On This Week Tonight Sunday, Oliver dropped his usual cascade of f-bombs, strung together the most egregious examples of charter school abuses and left out contrary evidence to reinforce what much of his progressive audience already believes – that charter schools “have been allowed to run wild” to line the pockets of corporate profiteers.
There’s no doubt a belief in market competition has been one factor spurring the expansion of charters and other forms of school choice. But it’s not the only factor, and it’s far from the leading one. Choice supporters on the right and left have been driven primarily by the belief that parents, especially low-income parents, should be given more power to access the schools they deem best for their children. For generations, that impulse for expanding opportunity and creating alternatives has been especially strong on the left.

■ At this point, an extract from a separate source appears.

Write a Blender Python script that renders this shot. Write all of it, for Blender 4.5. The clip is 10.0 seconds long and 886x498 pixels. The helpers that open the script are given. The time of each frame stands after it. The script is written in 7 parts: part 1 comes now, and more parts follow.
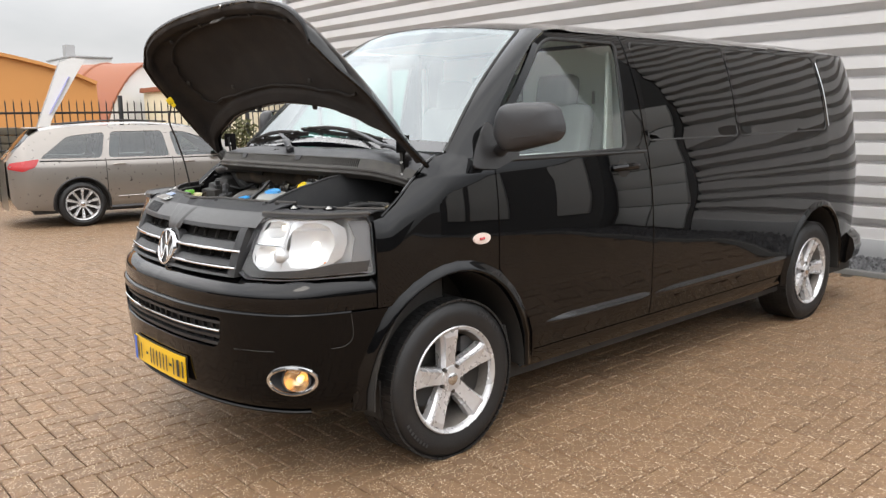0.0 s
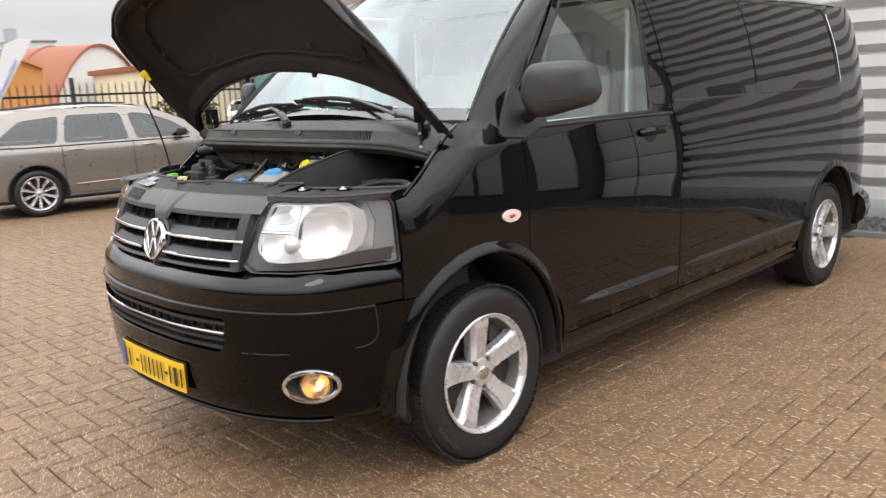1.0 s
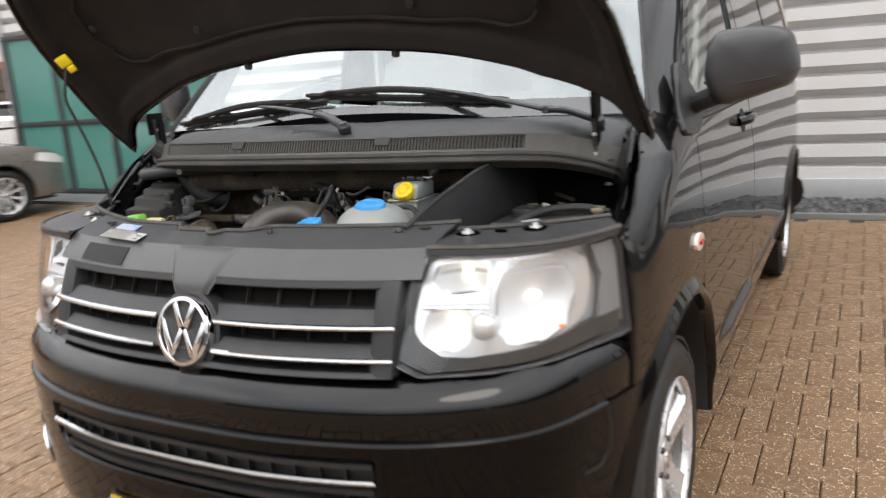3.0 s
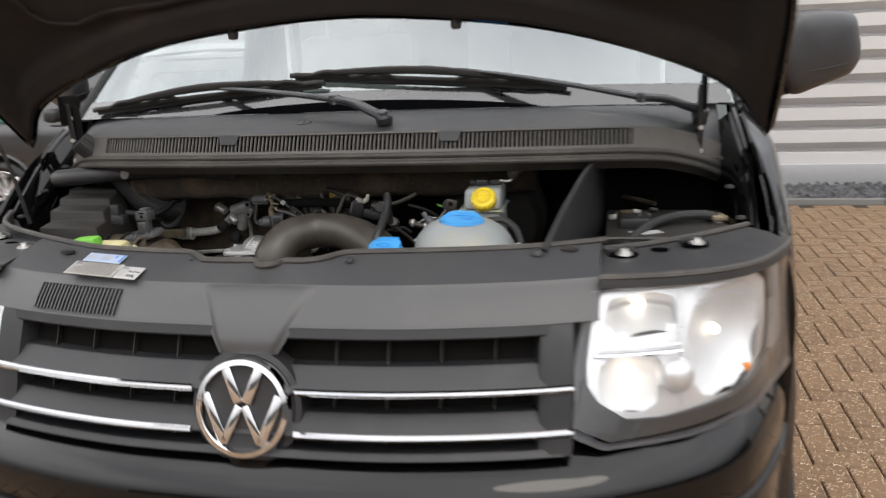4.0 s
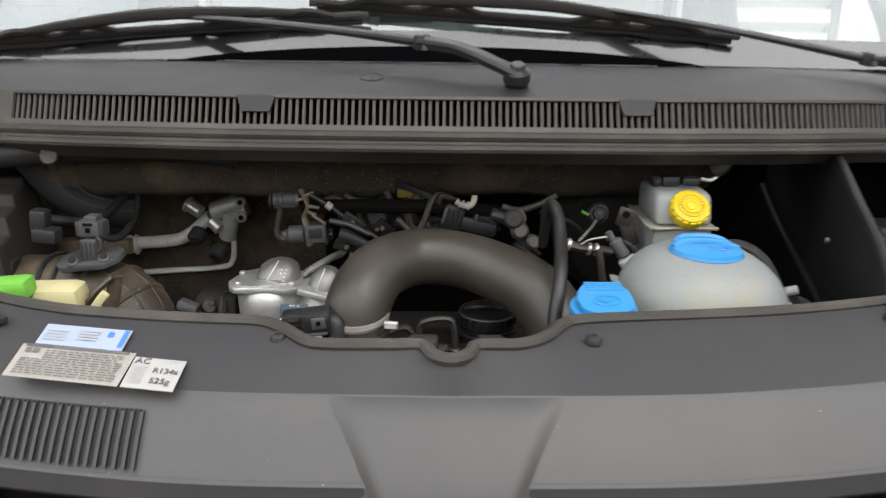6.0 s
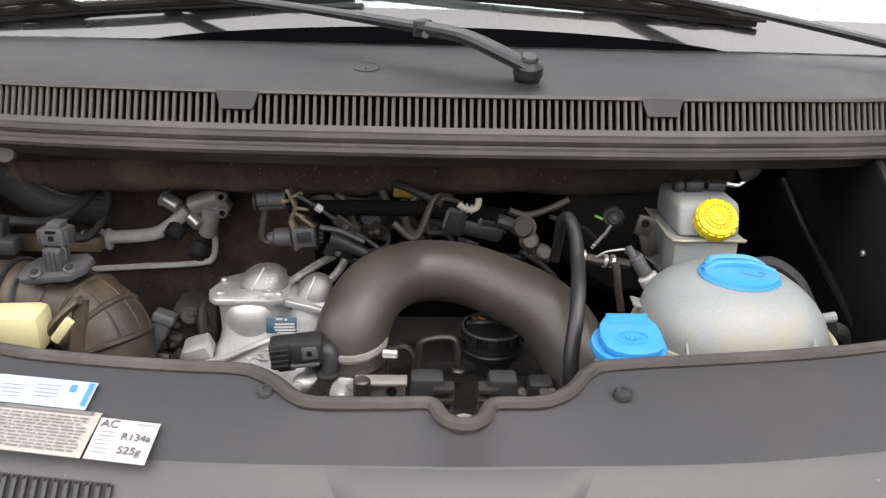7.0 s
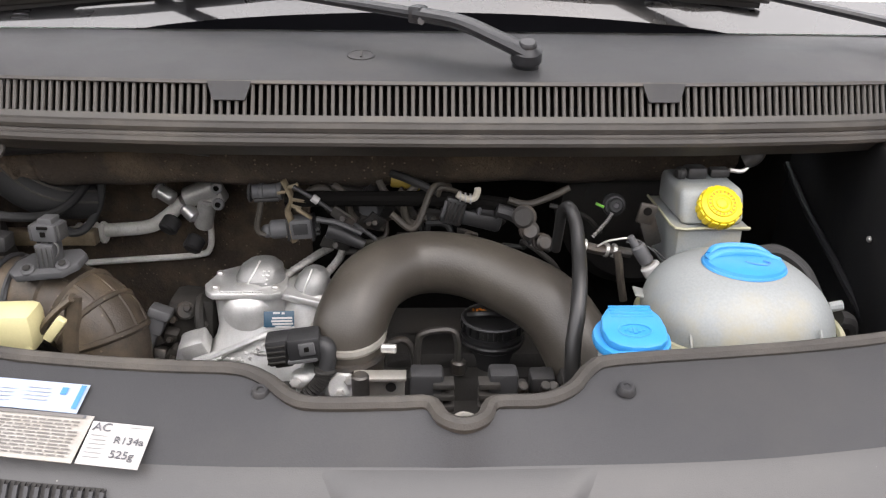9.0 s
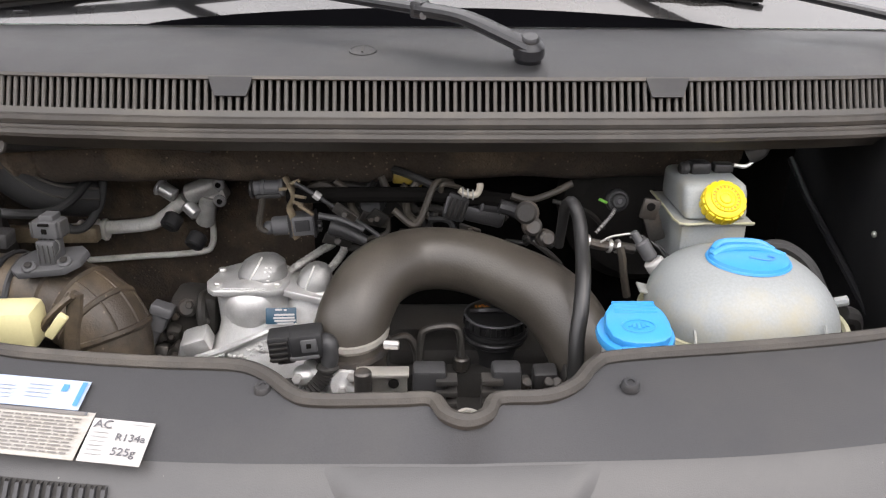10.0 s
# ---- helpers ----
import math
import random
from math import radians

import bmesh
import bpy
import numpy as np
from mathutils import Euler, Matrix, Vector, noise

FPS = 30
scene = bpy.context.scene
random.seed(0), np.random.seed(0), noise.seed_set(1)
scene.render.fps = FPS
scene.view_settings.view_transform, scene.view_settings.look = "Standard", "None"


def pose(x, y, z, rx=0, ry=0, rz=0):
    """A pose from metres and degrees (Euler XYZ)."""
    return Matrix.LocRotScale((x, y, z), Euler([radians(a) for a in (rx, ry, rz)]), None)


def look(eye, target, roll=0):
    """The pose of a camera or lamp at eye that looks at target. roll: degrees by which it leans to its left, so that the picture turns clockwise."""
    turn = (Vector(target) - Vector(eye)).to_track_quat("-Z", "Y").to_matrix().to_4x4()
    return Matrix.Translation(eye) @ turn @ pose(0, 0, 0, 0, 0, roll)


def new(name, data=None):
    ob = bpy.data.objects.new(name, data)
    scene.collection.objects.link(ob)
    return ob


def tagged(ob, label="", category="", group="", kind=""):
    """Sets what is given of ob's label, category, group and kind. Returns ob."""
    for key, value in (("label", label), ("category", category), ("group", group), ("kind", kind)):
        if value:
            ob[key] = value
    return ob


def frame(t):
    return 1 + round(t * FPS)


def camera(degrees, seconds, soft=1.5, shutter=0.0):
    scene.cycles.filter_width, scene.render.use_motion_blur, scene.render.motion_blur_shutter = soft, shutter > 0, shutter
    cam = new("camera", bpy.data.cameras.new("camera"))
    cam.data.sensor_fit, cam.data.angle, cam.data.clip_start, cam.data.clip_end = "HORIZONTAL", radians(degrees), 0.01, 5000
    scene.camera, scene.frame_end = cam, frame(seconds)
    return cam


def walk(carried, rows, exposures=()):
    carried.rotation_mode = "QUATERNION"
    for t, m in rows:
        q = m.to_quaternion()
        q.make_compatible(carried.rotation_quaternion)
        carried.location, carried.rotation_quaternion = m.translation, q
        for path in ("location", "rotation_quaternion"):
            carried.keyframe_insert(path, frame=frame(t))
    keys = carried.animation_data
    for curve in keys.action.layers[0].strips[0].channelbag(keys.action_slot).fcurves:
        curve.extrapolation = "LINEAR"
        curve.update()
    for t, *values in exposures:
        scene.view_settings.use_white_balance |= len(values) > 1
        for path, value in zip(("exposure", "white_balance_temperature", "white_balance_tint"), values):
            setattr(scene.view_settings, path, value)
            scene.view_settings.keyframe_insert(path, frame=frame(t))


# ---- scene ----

That’s why Mary McLeod Bethune started a private school.
That’s why Rosa Parks wanted to start a charter school.
That’s why Walker Tee Walker got involved.
Rev. Walker, the former chief of staff to Martin Luther King Jr., was recently and rightly honored by the National Alliance for Public Charter Schools. He helped lead the way for the first charter school in New York, the Sisulu-Walker Charter School in Harlem. The man who engineered the “Birmingham campaign,” which dominoed into passage of the monumental Civil Rights Act of 1964, didn’t do it to enrich himself or his allies. He did it because, in his words, “the public schools were not doing their jobs.”
Millions of black and Hispanic parents feel the same way. Black and Hispanic students make up nearly 60 percent of charter school enrollment, and they’re nearly 70 percent of the 90,000 students who use the Florida Tax Credit Scholarship, the nation’s largest private school choice program. Survey after survey shows parents of color are the strongest supporters of school choice, and the evidence suggests they have good reason.
Oliver left all that out.
He referenced the study by the Center for Research on Education Outcomes at Stanford which concluded, as he quoted, that charter quality is “uneven across the states and across schools.” But he forgot to mention the study also found low-income black students in charter schools made vastly bigger gains in reading and math than like students in traditional public schools.
Oliver also highlighted charter problems in Florida, including closure and oversight issues, that are worthy of debate. But he ignored the study by respected researchers that found far higher rates of Florida charter students graduating from high school, going to college and obtaining higher-paying jobs than their district school peers.
The selective scrutiny by Oliver and others in his camp extends to the big picture. Goodness knows, there are plenty of things about the state of public education that should get people worked up, especially those on the left. But the two things Oliver has blasted away at – first, standardized testing, and now, charter schools – aren’t near the top of my list.
To be fair, Oliver focused on the most problematic charter schools. I don’t know anybody who doesn’t want to see fewer bad apples, and there are urgent conversations going on in many states about ways to better screen applicants and exit poor performers.
In the meantime, though, where are the f-bombs about the most disadvantaged students in traditional public schools routinely getting saddled with the least effective teachers?
Or the lengths to which unions will protect teachers who have lost – or never possessed – the ability to help children?
Or the elitism of public school assignment plans that allow parents of means to buy their way into high-performing public schools that are off limits to those can’t afford the neighborhood?
All of these policies and practices have long hurt disadvantaged kids, yet too many folks on the progressive left keep looking the other way. Why?
Race and class are a big part of the left’s growing feud over ed reform and school choice. Liberal, white, middle-class parents dominate the opt-out movement. They’re often leading the charge against charters and vouchers.
If you’re out in the suburbs, chances are your kids attend a public school where the outcomes are pretty good. But if you’re not? Then school choice may be a life-saver.